Review Summary: Epicurean aim high...and fall short.
There are two general ways in which I listen to music. One is when the music is primary, and whatever else I may be doing is not consuming enough to distract from my full attention to the music. The second way is when I am engaged in some other activity, be it work, sport, driving, etc., where my mind is not completely focused on the music. The first two times through Epicurean’s A Consequence of Design were of the latter version. And while such listens aren’t sufficient to provide an accurate review of an album, I knew that an eventual review, after a complete listen, would reflect the fact that very rarely during my two run-throughs of ACOD at work did I stop to pay attention to an interesting riff, chorus, or solo.
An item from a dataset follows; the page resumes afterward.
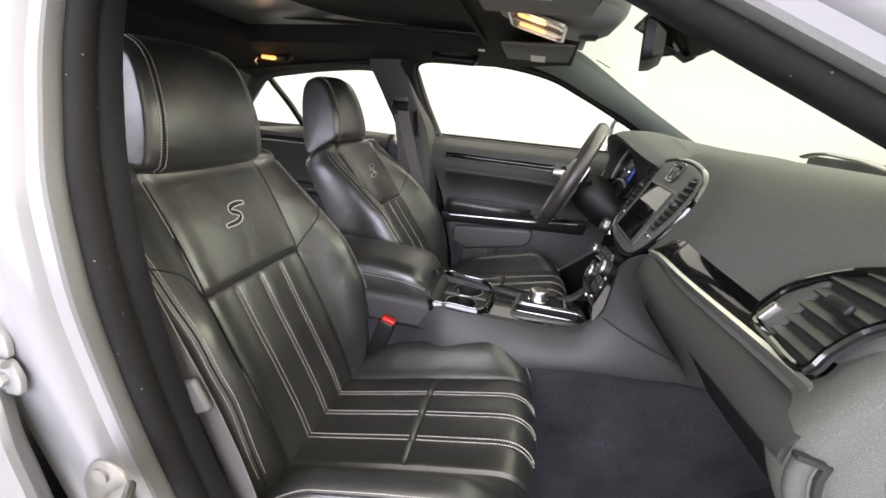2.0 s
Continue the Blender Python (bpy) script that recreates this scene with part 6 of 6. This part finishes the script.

On their official website, Epicurean defines their “true character” as the “ability to create what cannot be defined.” In actuality, they are simply an overreaching, progressive-ish melodic thrash act, combining the speed and riffing of thrash, with symphonic background keys, and a mixture of singing and various forms of the scream/growl. They are certainly a talented bunch of instrumentalists, and their debut is of solid production. But when a band lacks songwriting, well…
I guess one can’t fault this band’s effort. (They are, after all, trying to please. According to their Myspace page, the band name refers to the devotion to hedonistic pleasure.) But it seems like Epicurean is trying too hard to win the “best all around camper” award in the camp of metal. They keep one foot in the more extreme side of metal, with their aggressive riffing and death-style vocals, and another foot in the more accessible, melodic side. They are continuously speedy, and yet they really can be defined by their use of keys and clean-vocal choruses. Unfortunately, all these elements do not add up to a solid whole.
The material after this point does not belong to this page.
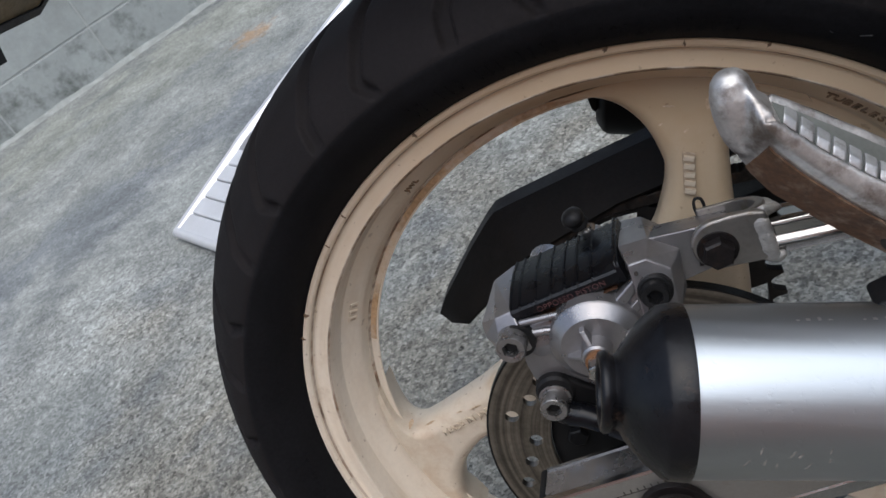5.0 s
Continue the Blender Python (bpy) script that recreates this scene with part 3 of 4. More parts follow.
def cast_pose(deg, lift=0.0):
    """A pose on the sloping face of the rim's channel at an angle, lifted off it."""
    g = math.radians(deg)
    r = 0.2067 - 0.76 * lift
    return axes((r * math.cos(g), 0.0267 - 0.65 * lift, r * math.sin(g)), (math.sin(g), 0, -math.cos(g)), (0.65 * math.cos(g), -0.76, 0.65 * math.sin(g)))


for k, letter in enumerate("TUBELESS"):
    lettering("cast_letter", letter, 0.0082, 0.0005, cast_pose(49.6 - 1.42 * k, 0.0003), CASTDIRT, rim)
for k, letter in enumerate("JWL"):
    lettering("cast_letter", letter, 0.0056, 0.0005, cast_pose(120.0 - 1.2 * k, 0.0003), CASTDIRT, rim)
for k in range(3):
    mark = part("cast_mark", box(-0.0019, 0.0019, -0.0034, 0.0034, -0.0006, 0.0008, 0.0004), CREAM, rim)
    mark.matrix_basis = cast_pose(149.8 - 1.5 * k)
    # brown bar on top paints the shade inside the mark
    dent = part("cast_mark", box(-0.0008, 0.0008, -0.0022, 0.0022, 0.0, 0.0011, 0.0002), LETTER, rim)
    dent.matrix_basis = mark.matrix_basis
# a plain raised badge on the upper spoke
badge_m = axes((0.0545, 0.0362, 0.1315), (-0.23, 0, -0.97), (0.97, 0, -0.23))
# brown base plate paints the shade between the cream strokes
badge = part("badge", prism([(-0.0150, -0.0036), (0.0120, -0.0036), (0.0142, 0.0036), (-0.0128, 0.0036)], -0.0006, 0.0007, 0.0003), LETTER, rim, "plain raised cast badge")
badge.matrix_basis = badge_m @ pose(0, 0, 0, -90, 0, 0)
for k in range(5):
    s = part("badge_stroke", box(-0.0015, 0.0015, -0.0030, 0.0030, 0.0004, 0.0022, 0.0004), SPOKECREAM, rim)
    s.matrix_basis = badge_m @ pose(-0.0108 + 0.0052 * k, 0, 0, 0, 0, -14)

# paint chips on the rim's lip
for deg, w in ((108.7, 0.0016), (81.0, 0.0018), (61.7, 0.0014), (145.8, 0.0022), (150.5, 0.0014), (71.5, 0.0009), (132.0, 0.0008), (126, 0.0010)):
    a = math.radians(deg)
    r0 = 0.2315 if w > 0.0012 else 0.2305
    pts = [(r0 - 0.0022 * (0.6 + 0.4 * math.sin(k * 2.3 + deg)) * math.cos(k), w * (0.7 + 0.3 * math.cos(k * 3.1 + deg)) * math.sin(k)) for k in [2 * math.pi * i / 9 for i in range(9)]]
    bm = bmesh.new()
    vs = [bm.verts.new((r * math.cos(a) - s * math.sin(a), -0.00105, r * math.sin(a) + s * math.cos(a))) for r, s in pts]
    f = bm.faces.new(vs)
    e = bmesh.ops.extrude_face_region(bm, geom=[f])
    bmesh.ops.translate(bm, vec=(0, 0.0012, 0), verts=[g for g in e["geom"] if isinstance(g, bmesh.types.BMVert)])
    part("paint_chip", bm, GRIME, rim)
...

Few of the riffs or solos, and none of the keyboard work, really grab the listener’s attention. What does, however, are the horrific choruses, employing the clean vocals of John Laramy. It’s not so much his voice that bothers, but the bombastic and poppy melodies, which often burst in out of place, and oozing with cheese. In addition, at an average of over 5 minutes a song, it is very hard to sit through full songs without skipping to the next.
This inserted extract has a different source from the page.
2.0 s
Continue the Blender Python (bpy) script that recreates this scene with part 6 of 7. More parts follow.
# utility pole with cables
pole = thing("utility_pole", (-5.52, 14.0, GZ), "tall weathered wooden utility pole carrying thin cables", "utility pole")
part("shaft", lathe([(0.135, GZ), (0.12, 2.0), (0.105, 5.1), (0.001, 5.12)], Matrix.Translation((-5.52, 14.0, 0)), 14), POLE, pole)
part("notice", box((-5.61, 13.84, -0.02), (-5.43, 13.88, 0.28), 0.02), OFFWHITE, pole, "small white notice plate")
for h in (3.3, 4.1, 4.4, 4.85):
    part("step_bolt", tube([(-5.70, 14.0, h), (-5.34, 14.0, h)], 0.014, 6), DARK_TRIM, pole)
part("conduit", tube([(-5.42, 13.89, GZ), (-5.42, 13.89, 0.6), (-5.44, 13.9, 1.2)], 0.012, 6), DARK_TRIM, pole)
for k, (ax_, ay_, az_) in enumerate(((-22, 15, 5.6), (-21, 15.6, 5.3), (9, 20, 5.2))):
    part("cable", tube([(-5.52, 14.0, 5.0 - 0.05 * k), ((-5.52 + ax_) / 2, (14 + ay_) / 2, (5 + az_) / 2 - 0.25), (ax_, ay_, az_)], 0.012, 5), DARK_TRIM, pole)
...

To my ear, the songs tend to bleed into each other. The first noteworthy part on the album is the (somewhat) good guitar work in "Dividing the Distance,” and to be honest, that is pretty much it. Only two songs later, one must sit through the seven-plus-minute bore fest that is “Anathema.” Finishing off the album are three forgettable tracks in the by-now-tired Epicurean vein of thrashy verses with growling vocals giving way to bad choruses, and eventually a technically impressive, but tedious and dull solo.
Having listened to this album because of a good review in Metal Maniacs, I was dismayed to come to the conclusion that, after three listens, my ears may never hear the sound of A Consequence of Design again.